Friday, May 04, 2007

Socialist Desperation in France

There is an old saying that people vote their: (pocketbooks, party, resentments, aspirations, moral convictions, values, identity, or self-interest). Sunday’s vote in France will add another non-definitive data point to the electoral evidence. My choice in this specific vote is fears. People vote their fears.

Europe (finally!) gets the War on Terror: The words "cynical" and "immoral" were used by Sarkozy recently to describe the Boomer Left. Europe's vacation from reality is reaching its natural limits, and public opinion is sobering up fast.

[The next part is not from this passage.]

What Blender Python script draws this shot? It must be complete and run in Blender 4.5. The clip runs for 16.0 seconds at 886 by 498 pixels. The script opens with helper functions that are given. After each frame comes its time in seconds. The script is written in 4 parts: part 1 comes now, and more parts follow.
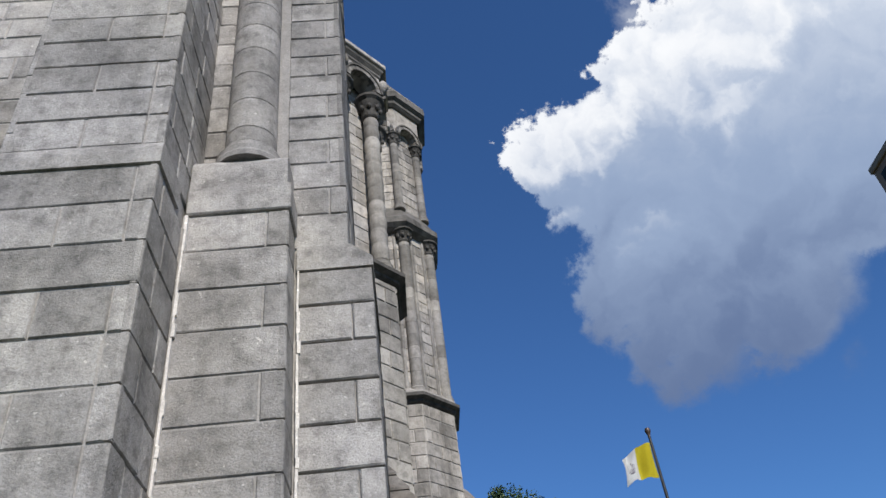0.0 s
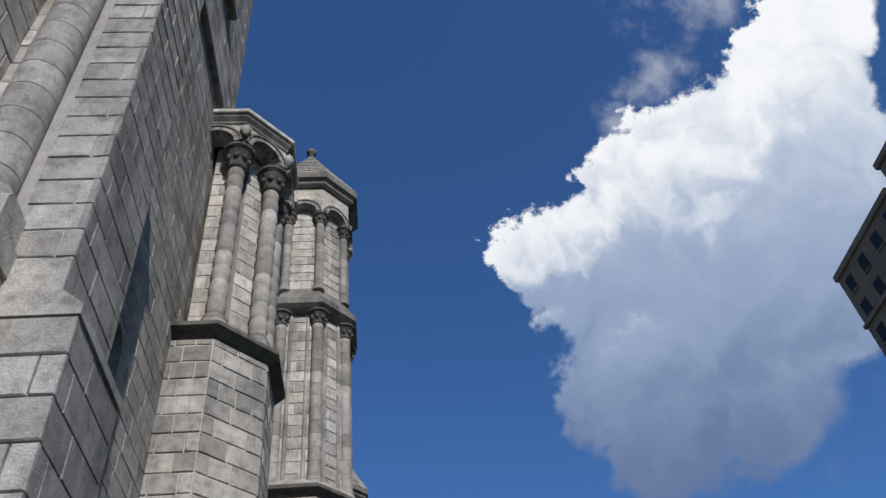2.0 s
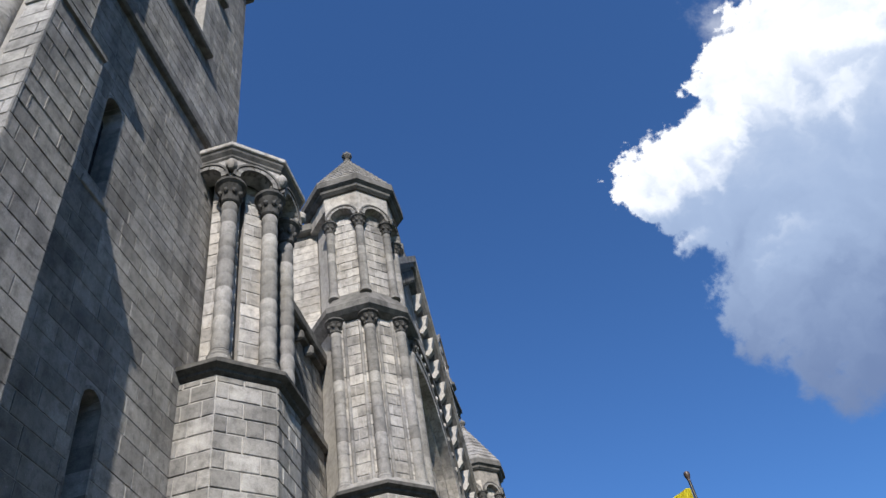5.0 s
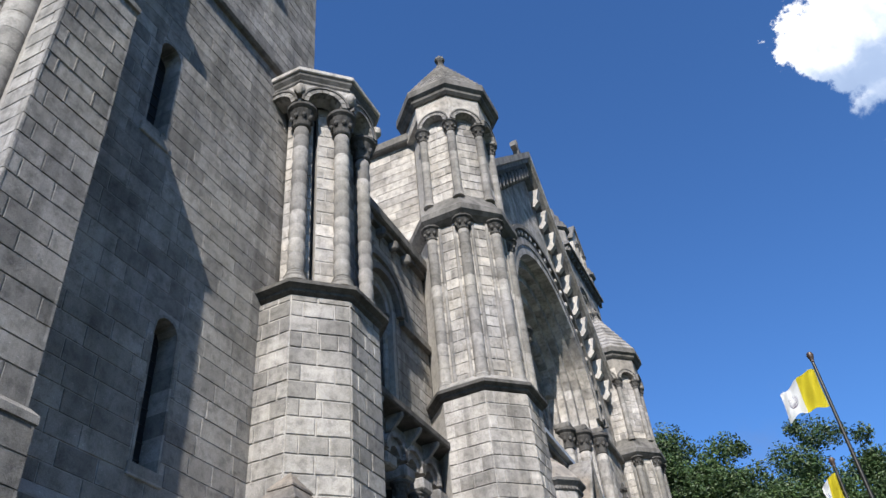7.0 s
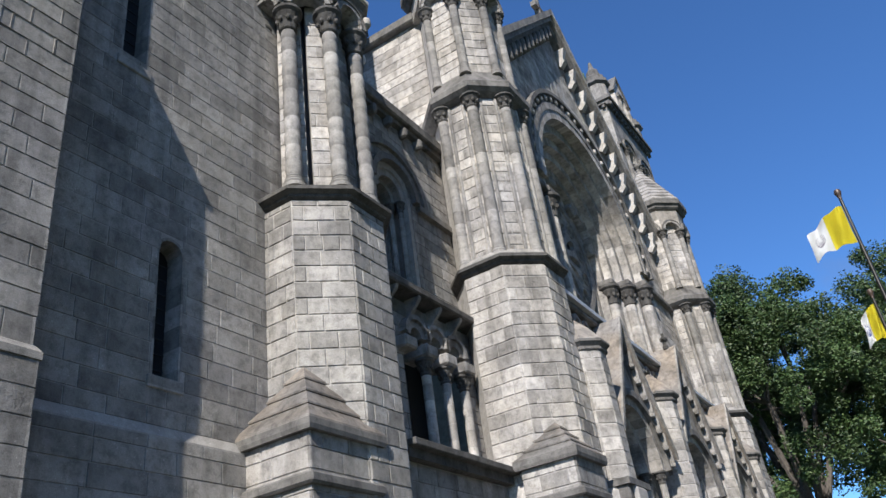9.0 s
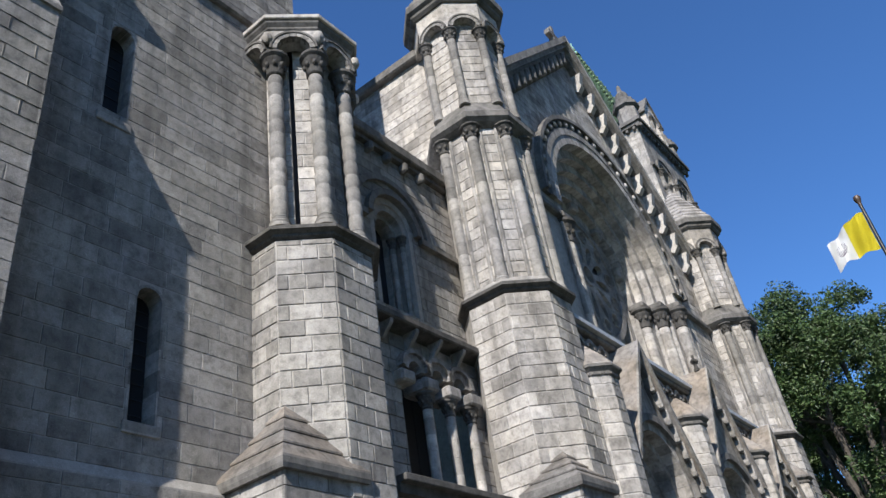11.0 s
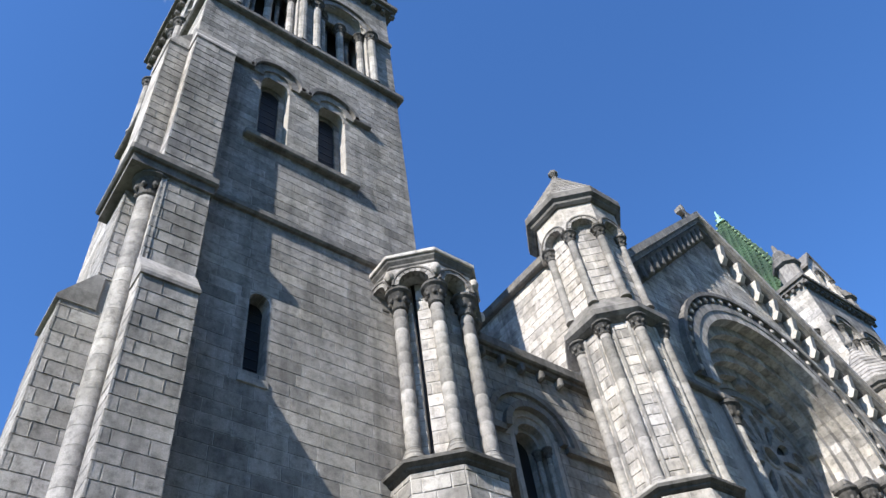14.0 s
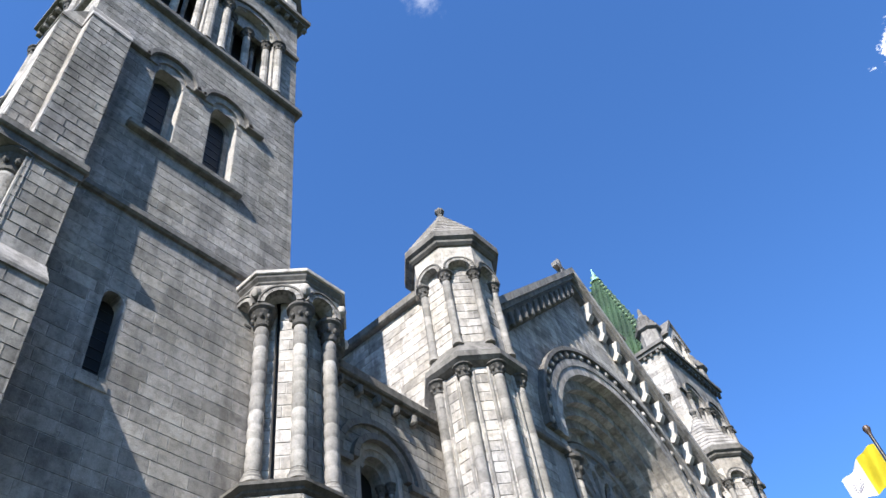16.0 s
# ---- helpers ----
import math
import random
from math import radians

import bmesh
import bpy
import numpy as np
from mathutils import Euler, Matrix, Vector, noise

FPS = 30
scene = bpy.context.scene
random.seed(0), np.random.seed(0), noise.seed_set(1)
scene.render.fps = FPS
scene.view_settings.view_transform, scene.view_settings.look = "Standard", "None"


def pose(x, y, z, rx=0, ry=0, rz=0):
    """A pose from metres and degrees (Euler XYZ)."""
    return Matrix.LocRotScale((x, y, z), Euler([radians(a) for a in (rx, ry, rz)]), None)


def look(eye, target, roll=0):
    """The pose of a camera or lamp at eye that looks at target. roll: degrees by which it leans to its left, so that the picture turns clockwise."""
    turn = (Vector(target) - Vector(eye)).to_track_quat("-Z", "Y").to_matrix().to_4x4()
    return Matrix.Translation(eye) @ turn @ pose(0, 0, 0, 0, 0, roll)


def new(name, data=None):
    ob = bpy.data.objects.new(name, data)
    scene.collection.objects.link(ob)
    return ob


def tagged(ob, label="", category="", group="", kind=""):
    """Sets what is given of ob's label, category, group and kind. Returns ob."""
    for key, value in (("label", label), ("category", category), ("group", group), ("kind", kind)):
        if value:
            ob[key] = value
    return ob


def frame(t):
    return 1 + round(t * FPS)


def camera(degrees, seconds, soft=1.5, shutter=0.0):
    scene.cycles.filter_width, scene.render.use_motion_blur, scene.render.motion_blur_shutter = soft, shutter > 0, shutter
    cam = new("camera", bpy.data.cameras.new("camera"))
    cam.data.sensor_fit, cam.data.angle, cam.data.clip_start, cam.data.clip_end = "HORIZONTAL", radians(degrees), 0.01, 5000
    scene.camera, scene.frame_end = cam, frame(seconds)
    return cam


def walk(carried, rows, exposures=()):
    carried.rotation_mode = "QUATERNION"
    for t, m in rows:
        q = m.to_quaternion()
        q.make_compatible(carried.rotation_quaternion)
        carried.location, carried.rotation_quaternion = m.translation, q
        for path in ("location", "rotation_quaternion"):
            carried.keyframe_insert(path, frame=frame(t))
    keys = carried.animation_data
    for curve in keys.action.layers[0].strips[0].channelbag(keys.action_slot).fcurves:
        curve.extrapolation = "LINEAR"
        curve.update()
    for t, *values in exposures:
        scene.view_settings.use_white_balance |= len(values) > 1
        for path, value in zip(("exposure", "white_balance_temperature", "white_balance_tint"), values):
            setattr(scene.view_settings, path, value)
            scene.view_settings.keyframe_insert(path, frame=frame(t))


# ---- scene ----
cam = camera(58.7, 16.0)
METRES, EYE, TILT, LEAN, TURN = 13.0, 1.6, 0.0, 0.0, -5.4
ROWS = [
    (0.0, 0.0, 0.0, 0.0, 5.06, 39.35, 6.2),
    (0.5, 0.0333, 0.0321, -0.001, 1.81, 39.98, 8.44),
    (1.0, 0.0707, 0.0514, 0.0003, 0.05, 43.23, 9.66),
    (1.5, 0.114, 0.0628, 0.0034, 2.66, 41.78, 7.56),
    (2.0, 0.1538, 0.0742, 0.0047, 2.7, 46.02, 5.4),
    (2.5, 0.1936, 0.0805, 0.0045, 4.73, 48.37, 6.8),
    (3.0, 0.2351, 0.0833, 0.0073, 5.34, 46.77, 6.64),
    (3.5, 0.2755, 0.0917, 0.0068, 3.81, 46.36, 7.08),
    (4.0, 0.317, 0.0936, 0.005, 9.96, 46.56, 6.95),
    (4.5, 0.3538, 0.0981, 0.0047, 13.62, 48.47, 4.61),
    (5.0, 0.3891, 0.1086, 0.0063, 19.32, 45.5, 8.33),
    (7.5, 0.5718, 0.1632, -0.0027, 35.39, 38.01, 5.9),
    (8.0, 0.6054, 0.168, -0.0023, 39.42, 35.33, 9.09),
    (8.5, 0.638, 0.1701, -0.0032, 37.88, 30.06, 8.01),
    (11.0, 0.7502, 0.2681, -0.0246, 44.35, 33.49, 8.1),
    (11.5, 0.7732, 0.2808, -0.0303, 41.4, 30.41, 9.03),
    (12.0, 0.7855, 0.303, -0.0326, 41.84, 33.73, 5.64),
    (12.5, 0.8, 0.3252, -0.0327, 48.71, 35.28, 7.12),
    (13.0, 0.8164, 0.3369, -0.0328, 55.16, 37.52, 5.19),
    (13.5, 0.8336, 0.3315, -0.0299, 58.98, 44.99, 6.08),
    (14.0, 0.8469, 0.3188, -0.0247, 59.7, 49.59, 6.38),
    (14.5, 0.8587, 0.3153, -0.0213, 60.58, 56.06, 5.97),
    (15.0, 0.8668, 0.3186, -0.02, 60.46, 57.96, 5.95),
    (15.5, 0.8721, 0.3257, -0.0192, 54.64, 54.91, 7.1),
    (16.0, 0.8734, 0.3324, -0.0216, 48.04, 50.02, 7.32),
]
walk(cam, [(t, pose(0, 0, EYE, TILT, LEAN, TURN) @ pose(METRES * x, METRES * y, METRES * z, 90 + pitch, roll, yaw)) for t, x, y, z, yaw, pitch, roll in ROWS],
     [(0.0, 0.05), (1.5, -0.02), (3.5, 0.12), (5.0, 0.40), (7.5, 0.68), (8.5, 0.62), (12.5, 0.68), (13.5, 0.95), (14.5, 1.28), (15.2, 1.32), (16.0, 1.32)])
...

With just hours before the decisive election the socialist candidate is trailing badly in the polls. In what some label desperation the left is waving the bloody shirt to the public. As time winds down Ségolène Royal accuses her opponent of being a threat to democracy and warns of violence if Sarkozy is elected.

Hillblogger 3: There is no doubt in my mind that while Royal's performance has enhanced her stature as a politician, someone to reckon with seriously in the not too distant French legislative elections, her "tantrums" and "woolliness" her debate with Sarkozy turned off many "centrist" voters. Even friends of mine who were hardline Socialists were unanimous - Royal blew it big time when she went on unprecedented name-calling attacks against Sarkozy, i.e., liar, immoral, dangerous, brutal, divisive, etc. Not at all presidential, they say.

American style capitalism is the antithesis of maximum government dependency at the core of socialism. Nicolas Sarkozy is realist enough to understand the cherished French welfare state will not survive assault by an outside world filled with poverty, anger and values intrinsically opposed to western concepts including individual freedom of thought.

EU Referendum: Nicolas Sarkozy who is, let us not forget, the son of a Hungarian refugee from the Soviets, has been talking about events in Chechnya in a way that is not entirely complimentary to Russia, pointing out that a great country ought not to be handling matters that way. On his return from a visit to Washington he said: “When I think that those who disapprove of my visit with Bush are the same ones who would shake hands with Putin, it makes me quietly laugh”.

French extraterritorial voters go to the ballots Saturday then national residents vote Sunday. The direction of Europe will be shifting.